I've been trying to build this (principally desktop, but could eventually be turned into a cloud app) document editor program for a while and have it laid out using the broad principles of the 3-Layer (Data, Model, and UI) and MVC (Model-View-Controller) patterns, and one thing I've often run into is where to best put little odds-and-ends bits of logic that seem to inherently cross more than one layer.
For example, in any classic desktop document editor, when you create a new document, it typically ends up with a "name" shown on its window or tab, often something like "Untitled" or "Untitled Document" - most especially though, followed by a counter, such as "Untitled Document 3" (counting off how many new documents you've created). This obviously requires one of those text strings to be in the program, somewhere, and presented to the user. This label, of course, gets replaced when you "Save" the document to a file.

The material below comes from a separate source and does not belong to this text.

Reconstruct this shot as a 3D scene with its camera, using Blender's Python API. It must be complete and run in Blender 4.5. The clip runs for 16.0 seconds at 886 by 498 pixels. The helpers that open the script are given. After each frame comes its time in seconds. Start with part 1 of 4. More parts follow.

Right now, the way I have it is that these names are generated in the Model layer, i.e. the logic that creates a new document hard codes the string "Untitled Document" or similar in the business logic layer and then appends the counter. Trouble is:
- this "feels" like an inherently UI-related concern,
- but because the string involves a counter that is part of the document creation logic, we must generate that string dynamically in connection therewith, and thus feels most like we need to push it down to the Model layer, but then
- internationalization - what if we want to supply a translation to a foreign language? Given the model layer is agnostic to the UI layer, and the UI layer may (does!) use a widget system with its own feature to supply the translated strings for things wholly in that layer, we could easily end up with at least 2 different methodologies of translation at the same time, which "feels wrong" or "like a mess".
How should this be handled? Where should this kind of seemingly cross-cutting logic go?